GOOSE ISLAND STATE PARK – A retired Rockport couple got down on their hands and knees to pull up as much Guinea grass swaying in the coastal breeze as they could.
After stuffing a 55-gallon trash bag, Mathalie Woolfrey sat on top of it to catch her breath.
“No, we cannot bring that home and use it as a bean bag,” her husband, Fred, said, jokingly.
Eventually, the couple moved on to pulling up silverleaf sunflowers as tall as them.
The Wolfreys are among thousands who volunteer at Texas’ state parks each year.
Carolyn Gonzales, who coordinates this effort, said the volunteers save the state close to $10 million and from hiring 220 more full-time employees.
Goose Island has 16 employees, Assistant Park Superintendent TJ Hinojosa said.
“If we didn’t have volunteers coming out and doing this, it would be solely up to the park to maintain, but with customer service and other maintenance in the park, it sometimes loses its footing on the priority list,” he said of eradicating invasive species such as Guinea grass.
Hinojosa feared Guinea grass along with silverleaf sunflowers would choke an oak mott most famous for protecting an oak that had grown over the centuries to be 35 feet around. He said the park does not spray chemicals there.
Have you visited Goose Island?
On Texas’ Gulf Coast, there are 11 other invasive species of plants, including giant salvinia, Chinese tallow tree, salt cedar, deep-rooted sedge, Brazilian peppertree, Chinaberry tree, Japanese honeysuckle, Chinese privet, common water hyacinth, alligatorweed and trifoliate orange.

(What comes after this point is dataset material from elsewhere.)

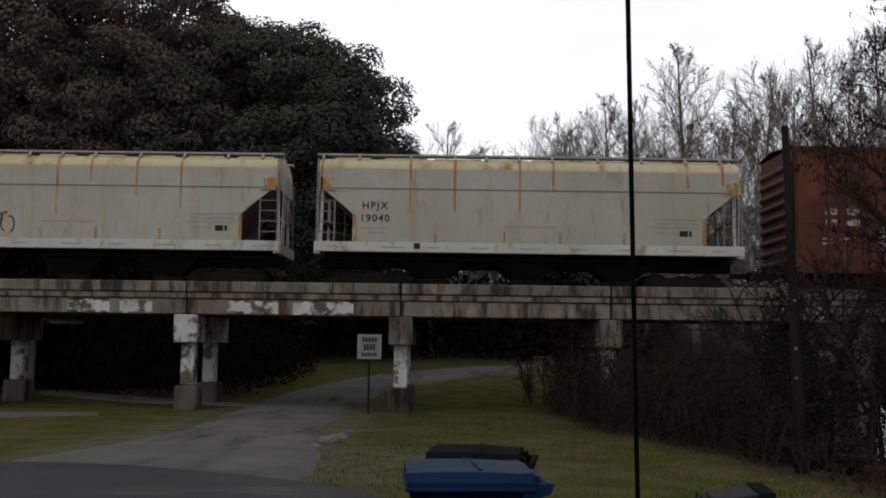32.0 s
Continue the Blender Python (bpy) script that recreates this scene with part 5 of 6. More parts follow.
build_side_tree(11.0, 17.2, (0.25, 0.1), 5.2, 5, "young forked tree leaning over the water beside a bare tree")
build_side_tree(10.4, 16.4, (0.05, 0.15), 4.6, 6, "slim bare sapling beside the water", 0.07)
build_side_tree(8.7, 17.8, (-0.1, 0.2), 5.0, 7, "slim dark sapling on the muddy bank", 0.09)
build_side_tree(7.6, 17.2, (0.1, 0.1), 4.6, 8, "slim dark sapling hung with vines", 0.08)
build_side_tree(8.2, 20.5, (-0.15, 0.1), 4.4, 9, "crooked bare sapling by the trestle", 0.08)
build_side_tree(6.6, 19.5, (0.2, 0.0), 4.2, 10, "bare sapling in the brush by the trestle", 0.07)
build_side_tree(11.7, 18.6, (0.55, 0.0), 5.6, 14, "slim sapling with fine brown sprays leaning over the water", 0.06)
build_side_tree(10.2, 22.5, (0.1, 0.1), 4.6, 12, "bare sapling at the water's edge", 0.08)


def build_thicket():
    """Tangled stems, twigs and evergreen vine leaves along the bank."""
    rng = random.Random(77)
    stems, leaves = Mesh(), Mesh()
    for k in range(1050):
        y = rng.uniform(9.8, 33)
        e, s = lerp_table(EDGE, y), lerp_table(SHORE, y)
        u = rng.random() ** 1.3
        x = e + 0.15 + (s - e - 0.3) * u
        if 24 < y and x > 11:
            continue
        z = ground_z(x, y)
        tall = rng.uniform(0.6, 1.6) + 1.3 * smooth(17, 24, y) * rng.random() + (0.7 if u > 0.25 else 0.0)
        if x > 0.39 * y:
            tall = rng.uniform(0.25, 0.75) if rng.random() < 0.9 else tall
        if y < 15:
            tall *= 0.45 + 0.02 * (y - 9.8)
        pts, d = wander((x, y, z - 0.05), (rng.uniform(-0.35, 0.35), rng.uniform(-0.35, 0.35), 1), tall, 5, rng, 0.22)
        stems.tube(pts, [0.014, 0.012, 0.01, 0.008, 0.006, 0.004], 4, False)
        for f in range(13):
            i = rng.randint(1, 4)
            q, _ = wander(pts[i], side_way(d, rng, 25, 80), tall * rng.uniform(0.2, 0.5), 3, rng, 0.3, -0.02)
            stems.tube(q, [0.006, 0.005, 0.004, 0.003], 3, False)
    for c in range(300):
        y = rng.uniform(15.5, 32)
        e, s = lerp_table(EDGE, y), lerp_table(SHORE, y)
        x = e + 0.5 + (s - e - 1.0) * rng.random() ** 1.6
        z = ground_z(x, y)
        top = z + rng.uniform(0.4, 1.5) + 1.4 * smooth(18, 25, y) * rng.random()
        if x > 0.38 * y:
            top = z + rng.uniform(0.15, 0.5)
        r = rng.uniform(0.3, 0.8)
        for f in range(150):
            a, b = rng.uniform(0, 2 * math.pi), rng.random() ** 0.5
            p = Vector((x + r * b * math.cos(a), y + r * b * math.sin(a), z + (top - z) * rng.random() ** 0.7))
            leaf_quad(leaves, p, 0.04, rng)
    for c in range(95):
        y = rng.uniform(15.5, 21.5)
        x = rng.uniform(0.34, 0.53) * y - 0.2
        z, low = ground_z(x, y), rng.uniform(0.2, 2.2)
        hang, r = rng.uniform(0.5, 1.6), rng.uniform(0.18, 0.5)
        for f in range(110):
            a, b = rng.uniform(0, 2 * math.pi), rng.random() ** 0.5
            leaf_quad(leaves, Vector((x + r * b * math.cos(a), y + r * b * math.sin(a), z + low + hang * rng.random())), 0.042, rng)
    solid("thicket_stems", stems, M["twig_dark"], "tangled leafless brush stems on the river bank", "brush", kind="stuff")
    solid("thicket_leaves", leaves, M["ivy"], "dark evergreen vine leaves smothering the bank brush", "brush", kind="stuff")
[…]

Hinojosa said Guinea grass seeds are viable for up to seven years and wind, animals and people spread them. It can grow up to 6 feet tall and thrives in moist environments.
As Texas Master Naturalists, the Woolfreys must spend 40 hours volunteering annually. They said that is no problem, especially when it is in their own backyard.
“After Harvey, there’s lots of stuff in Rockport that still needs work,” said Fred Woolfrey.
This was a sentiment that transcended the ages.
Corrine Johnston and Yvonne Sheasby said they were happy the internship they were doing this summer as students at Texas A&M University-Corpus Christi brought them to Rockport. They encouraged more people to grab a shovel.
“We definitely need more volunteers because invasive species are very hard to control. It’s like every time you pull it, you have to keep coming back,” Sheasby said.
“And it’s actually more important that people think because once it chokes out pollinator plants then the butterflies and bees don’t come as often and they die,” Johnston added.
Hinojosa hopes people won’t be discouraged by the heat. He said volunteering is usually in the morning and only for a couple of hours. Plus, it’s a good workout.
“And you don’t have to pay for a membership out here,” he said.